Each fall, for some freshmen, the University of Iowa campus is virtually all theirs for three days.
Since 2009, the UI Honors Program has offered Honors Primetime to incoming Honors students. It is a three-and-a-half day workshop and an opportunity to meet others students and Honors faculty and staff during the early move-in period.
Although the number of participating students has varied in the past, this school year saw 314 first-year Honors students, the most ever — nearly half of the incoming Honors population.
“Primetime works to provide a common experience for incoming Honors students and to start building the smaller Honors community within the large UI community,” said Lindsay Marshall, assistant director of the Iowa Center for Research by Undergraduates.
In 2009, just 188 students participated. The second highest year was 2010, with 287 students.
The Mentor Map, a preassignment to be completed during the summer, asked students to interview their personal mentor to learn about that person’s life path. Students then had to reflect on what they learned and how it could potentially affect their own future plans.
“Our goal was to get students thinking and increase their awareness about the kind of experiences college can offer them,” Marshall said.
Iain O’Connor, a student studying business, said the assignment was surprisingly beneficial. He interviewed his friend’s dad, a financial consultant in the Chicago area, where O’Connor is from.
“I thought it was really good because I got to learn more about someone I didn’t think there was so much more to learn about,” O’Connor said.
Andy Stoll, an Honors Program alumnus and Iowa City media producer, was this year’s Primetime speaker. He recently co-founded Seed Here Studio, a startup designed to help the grass-roots entrepreneurial and creative community in the Cedar Rapids and Iowa City areas.
“I think it’s a fantastic program for students who are in the middle of one of the most important transitions in their life,” Stoll said. “I think when students show up at college, it’s not always clear which direction to head.”
Throughout the three-daylong workshop, students work in groups of 12 to 25 students and earn one semester hour of credit.
Thomas Keegan, a UI Rhetoric lecturer, has taught classes for Primetime in the past, including a class to introduce new students to the area.
“In my Honors Primetime course, I like to help cultivate their desire to overcome fear through learning — whether it be the bus schedule, the city’s geography, social codes, academic subjects, anything,” Keegan said.
His students, after working in pairs to interview local business owners, employees and customers, presented their findings online.
“The object of the course is to get students used to the reality that they are not so much students at the University of Iowa as they are students in Iowa City,” Keegan said.

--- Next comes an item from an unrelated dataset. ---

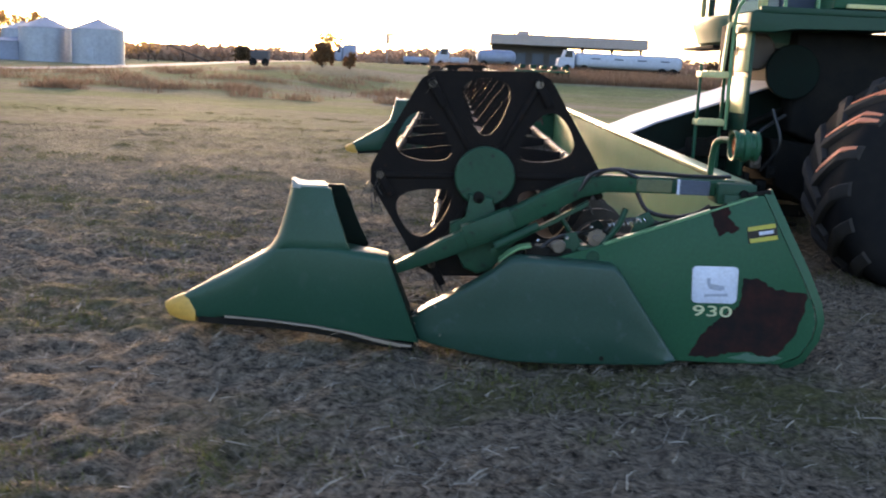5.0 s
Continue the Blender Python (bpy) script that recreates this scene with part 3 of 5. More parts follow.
    loft(bm, [[Vector((x, y - 0.015, z - h * 0.7)), Vector((x, y + 0.02, z - h - 0.004)), Vector((x, y + 0.02, z + 0.004)), Vector((x, y - 0.012, z + 0.006))] for x, y, z, h in
              ((-2.46, 0.218, 0.083, 0.006), (-2.2, 0.130, 0.096, 0.006), (-1.95, 0.065, 0.094, 0.008), (-1.75, 0.018, 0.080, 0.010), (-1.62, -0.012, 0.062, 0.018), (-1.50, -0.038, 0.048, 0.016), (-1.43, -0.052, 0.046, 0.005))])
    part("wear_strip", flip(bm), BAT, nose, "bright worn steel strip")
    bm = bmesh.new()
    loft(bm, [[Vector((x, y, z - 0.035)), Vector((x, y + 0.20, z - 0.035)), Vector((x, y + 0.20, z)), Vector((x, y, z))] for x, y, z in ((-2.62, 0.275, 0.060), (-2.2, 0.14, 0.085), (-1.95, 0.075, 0.085), (-1.6, 0.0, 0.055), (-1.42, -0.03, 0.045))])
    part("skid", flip(bm), GRIME, nose, "dark steel skid")
    bm = bmesh.new()
    box(bm, -1.60, -1.40, 0.06, 0.26, 0.05, 0.20, 0.02)
    box(bm, -1.42, -0.90, 0.13, 0.23, 0.04, 0.16, 0.015)
    part("nose_mount", flip(bm), GREEN_BLACK, nose)


divider()
divider(True)

# back sheet with its rail, stiffeners and rear beam
bm = bmesh.new()
loft(bm, [[Vector((x, y, z)) for x, z in ((0.262, 0.90), (0.270, 0.45), (0.240, 0.25), (0.12, 0.12), (-0.10, 0.075), (-0.10, 0.062), (0.125, 0.108), (0.252, 0.245), (0.282, 0.45), (0.274, 0.90))] for y in (0.012, 2.4, 4.95, 7.4, W - 0.012)])
back = part("back_sheet", bm, GREEN_PALE, header, "worn green trough and back sheet, sky light paled into the colour")
bm = bmesh.new()
loft(bm, [[Vector((x, y, z)) for x, z in ((-0.10, 0.075), (-0.95, 0.055), (-0.95, 0.045), (-0.10, 0.062))] for y in (0.012, 4.95, W - 0.012)])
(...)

O’Connor, one of Keegan’s students, was assigned to interview the owner of the Haunted Bookshop, 203 N Linn St.
“Dr. Keegan was really great about having us all get out around Iowa City,” O’Connor said. “No pair of partners ended up with the same story. Everybody saw a different side of Iowa City.”
The Honors Program is currently reviewing the Mentor Map assignment and considering its continuation for next fall.
“It’s no surprise to me that the program enjoyed its largest ever enrollment this year,” Keegan said. “I think Honors Primetime gives interested students a wonderful opportunity to work closely with dedicated faculty and to see how alive, how human, academia can be.”